09. Dezember 2002 Jede Woche neu trägt uns Helmut Markwort im Werbefernsehen das vor, worauf es ihm und seinem Magazin „Focus“ einzig und allein ankommt: „Fakten, Fakten, Fakten“. Und, natürlich: „Immer an die Leser denken“. Die Leser wiederum denken, weil die Werbung so einprägsam ist, immer an Helmut Markwort. Sie stellen sich vor, wie der „Focus“-Chef mit strenger Miene die fast fertige neue Ausgabe durchblättert, hier ein paar überflüssige Floskeln und flapsige Bemerkungen herausstreicht und dort noch einige Infokästen hineinsetzt. Nichts soll den Leser ablenken von den nackten Fakten.

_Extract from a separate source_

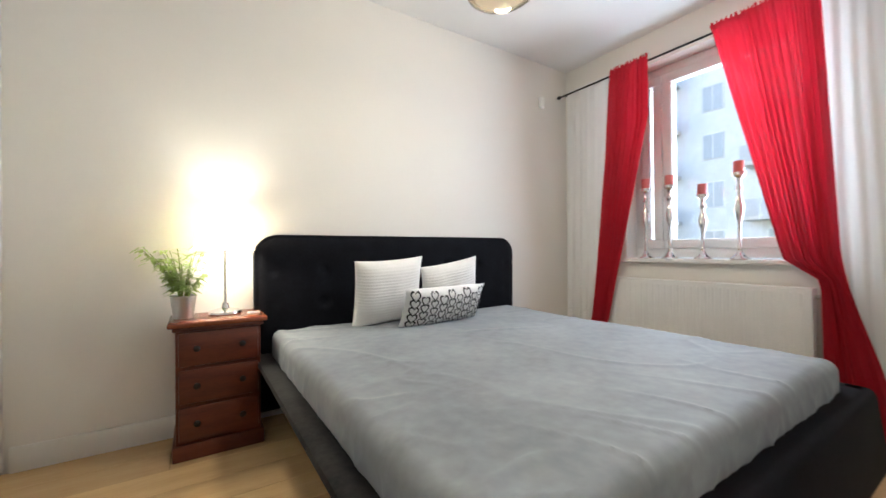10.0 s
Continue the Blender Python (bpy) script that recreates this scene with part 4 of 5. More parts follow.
# side rails use the paler velvet that carries the lamplight
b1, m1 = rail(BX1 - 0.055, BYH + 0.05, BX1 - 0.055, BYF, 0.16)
part("side_rail", b1, RAILVELVET_LIT, bed, m=m1)
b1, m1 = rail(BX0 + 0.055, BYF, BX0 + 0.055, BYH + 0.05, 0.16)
part("side_rail", b1, RAILVELVET_LIT, bed, m=m1)
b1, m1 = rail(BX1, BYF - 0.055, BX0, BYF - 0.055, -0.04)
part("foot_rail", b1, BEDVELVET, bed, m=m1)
for x in (BX0 + 0.28, BX1 - 0.28):
    for y in (BYF - 0.3, BYH + 0.25):
        part("leg", lathe([(0.02, 0.0), (0.03, 0.14)], 12), BLACK, bed, m=pose(x, y, 0))
part("slat_base", box((BX0 + 0.12, BYH + 0.06, 0.26), (BX1 - 0.12, BYF - 0.12, 0.30), 0.005), BLACK, bed)
mt = thing("mattress", pose(-1.272, -2.725, 0), "mattress under a wrinkled grey velour cover", "mattress")


def ridge(p, power=7):
    return (1 - abs(noise.noise(p))) ** power


def mattress_top(u, v):
    """Stretched cover: top, rounded edge and hanging sides in one sheet."""
    R, hx, hy = 0.045, 0.885, 0.957
    a, b = (u - 0.5) * 2 * (hx + 0.20), (v - 0.5) * 2 * (hy + 0.20)
    cx, cy = max(-hx + R, min(hx - R, a)), max(-hy + R, min(hy - R, b))
    ex, ey = a - cx, b - cy
    e = max(abs(ex), abs(ey))
    nrm = math.hypot(ex, ey) or 1
    out = R * math.sin(min(e / R, math.pi / 2))
    drop = R * (1 - math.cos(min(e / R, math.pi / 2))) + max(0, e - R * math.pi / 2)
    x, y = cx + ex / nrm * out, cy + ey / nrm * out
    z = 0.527 - min(drop, 0.225)
    side = smoothstep(0.02, 0.10, drop)
    w = 0.010 * noise.noise((x * 2.1, y * 1.7, 1.0)) + 0.006 * ridge((x * 1.6 + y * 0.7, y * 1.3 - x * 0.5, 7.0), 30)
    near = smoothstep(0.25, 0.8, x) * smoothstep(-0.05, 0.25, noise.noise((x * 1.5, y * 1.4, 21.0)) + 0.1)
    w += (0.012 * ridge((x * 1.1 - 0.8 * y, y * 4.5 + 1.2 * x, 11.0), 20) + 0.006 * ridge((x * 2.6 + 1.5 * y, y * 6.5 - 2.0 * x, 5.0), 18)) * near
    w += 0.007 * ridge((x * 4.0 + 2.0 * y, y * 1.2 - 0.5 * x, 15.0), 24) * smoothstep(0.45, 0.95, y)
    fold = (0.008 * ridge((x * 4.0 + z * 3, y * 4.0 + z * 3, z * 1.2), 6) + 0.005 * ridge((x * 9.0 - z * 4, y * 9.0, 2.0), 5)) * side
    return Vector((x + ex / nrm * fold, y + ey / nrm * fold, z + w * (1 - side)))


cover = part("cover", sheet(mattress_top, 190, 210), SHEET, mt)
part("mattress_core", box((-0.80, -0.87, 0.305), (0.80, 0.87, 0.47), 0.04), LINEN, mt, "white mattress under the cover")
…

Eine ganz andere Konnotation bekommt dieser Satz, wenn man ins Internet blickt. „Focus“ ist natürlich auch im Netz vertreten, dessen Besucher offensichtlich andere Bedürfnisse haben als die Leser der Zeitschrift. Sonst würde es bei „Focus Online“ kaum eine Rubrik namens „Vermischtes“ geben, bei der die Fakten nicht gar so wichtig erscheinen. Hier findet der „Focus“-Leser Geschichten wie „Nicole Kidman - Affäre mit dem 'Gladiator'?“ oder „Jacko - Prügelte er seinen Affen windelweich?“ - Themen, die in der gedruckten Ausgabe klar vernachlässigt werden.

Markwort wohnt hier nicht mehr

Vor allem aber findet man in der „Vermischtes“-Sektion von „Focus Online“ kleine Geschichten über prominente junge Frauen. So etwas geht natürlich immer gut, vor allem im Netz, wo man zu den kleinen Geschichten viele schöne Bilder zeigen kann. Liest man freilich die Texte über die jungen Frauen, dann ahnt der Leser, dass dies nicht mehr die puristische, die faktenorientierte Welt Helmut Markworts ist. Wüsste man es nicht besser, so glaubte man, versehentlich bei den „Hotlinks“ von „Playboy.de“ gelandet zu sein, die in einer Ecke der „Focus“-Website lauern. Man ist aber immer noch bei „Focus“.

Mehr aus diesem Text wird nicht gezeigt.